Hjalmar Kreutzer / 18.11.2018

Wenn Schweden dann seine überschüssigen Muselmanen nach Brandenburg entsorgt, gehe ich zu Ephraim Langstrumpf nach Takatuka-Land - oder mal eben in Frankfurt über die Oderbrücke nach Slubice. Mein altes DDR-Lehrbuch „Mowimy po polsku“, Verlag Volk und Wissen, muss noch irgendwo herumliegen. Oder ich beantrage Asyl in Chemnitz.

Dr. Gerhard Giesemann / 18.11.2018

Endlich mal ein konstruktiver Vorschlag, kein Gejammere, Abwicklung tut not, damit Ruhe sei im Kartong. Ich bin als Württemberger ohne hin Waldenser, das Kaff, aus dem ich stamme heißt Perouse, daneben liegt Pinache. Einer meiner Nachbarn heißt Vincon, ersparen Sie mir das/die Cedille (muss die Tasta noch französisieren) und sprechen Sie mir nach, auf Schwäbisch: Barruusa, Pinaasch, Wähhso, successivement.  Die sind da hängen geblieben, während die anderen (die Hugos) weiter jelatscht sind bis nach Ballin,wa? Meine Verwandten und Vorfahren im Norden, bei Goslar etc. sind aus Leyden in Holland zu jewandert, seitdem hänge ich verstärkt an der Flasche, der Leyden’schen.

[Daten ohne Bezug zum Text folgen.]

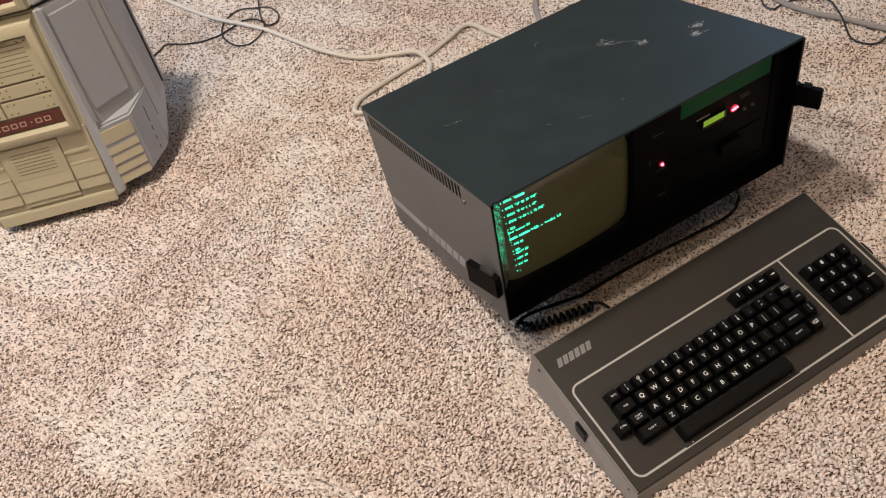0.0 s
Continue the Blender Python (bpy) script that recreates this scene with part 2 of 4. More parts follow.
def write(bm, text, place, height, width=None, centre=False):
    """Letters on a surface; place(s, h) gives the point s to the right and h up. width squeezes the word to a length."""
    v, f, a, b = glyph(text)
    k = height / 0.7
    kx = width / (b - a) if width else k
    off = -(b - a) * kx / 2 if centre else 0
    vs = [bm.verts.new(place((q[0] - a) * kx + off, q[1] * k)) for q in v]
    for q in f:
        bm.faces.new([vs[i] for i in q])


# ---------------------------------------------------------------- the room
X0, X1, Y0, Y1, TOP = ROOM
bm = bmesh.new()
box(bm, X0, X1, Y0, Y1, -0.12, -0.0004)
floor = tagged(new("floor", mesh_of("floor", bm, M_BEYOND)), "cream and brown flecked wall-to-wall carpet", "carpet", kind="structure")


def wall(name, x0, x1, y0, y1):
    b = bmesh.new()
    box(b, x0, x1, y0, y1, -0.12, TOP)
    return tagged(new(name, mesh_of(name, b, M_WALL)), "plain taupe painted room wall", "wall", kind="structure")


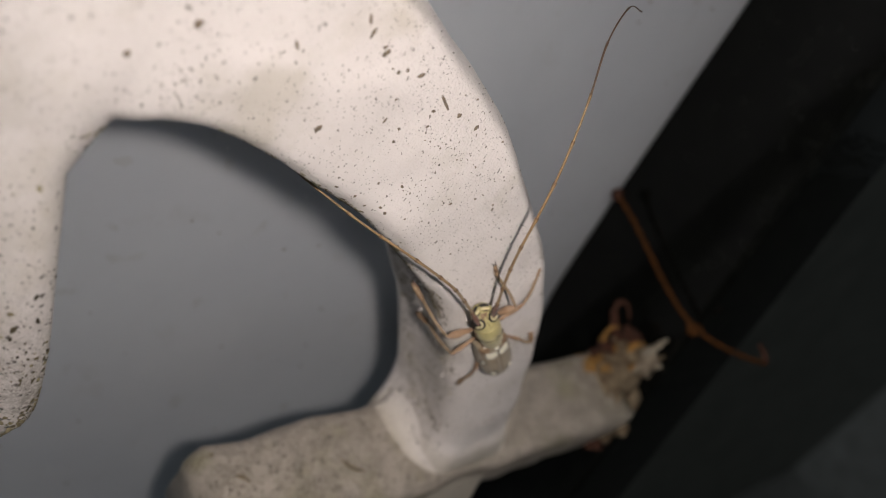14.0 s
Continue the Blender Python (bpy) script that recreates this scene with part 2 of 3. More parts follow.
def pole_paint():
    """Chipped black gloss over steel."""
    m, nt, bsdf = nodes_of("pole_paint")
    vec = coords(nt)
    base = ramp(nt, noise_of(nt, vec, 0.25, 5), (0.35, (0.0026, 0.0028, 0.0024)), (0.75, (0.006, 0.0065, 0.0055)))
    nt.links.new(base, bsdf.inputs["Base Color"])
    wear = ramp(nt, noise_of(nt, coords(nt, (300, 300, 900)), 1.0, 4, 0.6), (0.42, (0.05,) * 3), (0.66, (0.17,) * 3))
    nt.links.new(wear, bsdf.inputs["Roughness"])
    bsdf.inputs["Specular IOR Level"].default_value = 0.17
    bump(nt, bsdf, noise_of(nt, coords(nt, (400, 400, 700)), 1.0, 4), 0.35, 0.22)
    return m


def glowing(name, color, strength):
    m, nt, bsdf = nodes_of(name)
    bsdf.inputs["Base Color"].default_value = (*color, 1)
    bsdf.inputs["Emission Color"].default_value = (*color, 1)
    bsdf.inputs["Emission Strength"].default_value = strength
    return m


PAINT = white_paint("white_enamel", 1.0, (0.78, 0.73, 0.71))
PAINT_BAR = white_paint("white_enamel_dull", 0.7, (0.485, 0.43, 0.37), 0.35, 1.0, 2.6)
BOARD = board_paint()
POLE = pole_paint()
GRIT = grit_paint("clotted_grime", (0.045, 0.036, 0.024), (0.17, 0.14, 0.082), (0.38, 0.33, 0.20))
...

Wilfried Cremer / 18.11.2018

Ich höre schon die Tschechen meckern, dass sie nichts bekommen. Ein Tunnel von Franzensbad nach Frankfurt zwecks Anbindung Hessens würde zwei Probleme auf einen Schlag lösen.

Jochen Brühl / 18.11.2018

Das wäre dann der Wunschtraum von Denis Yücel. Ich ziehe vorher nach Sachsen oder Schleswig Holstein.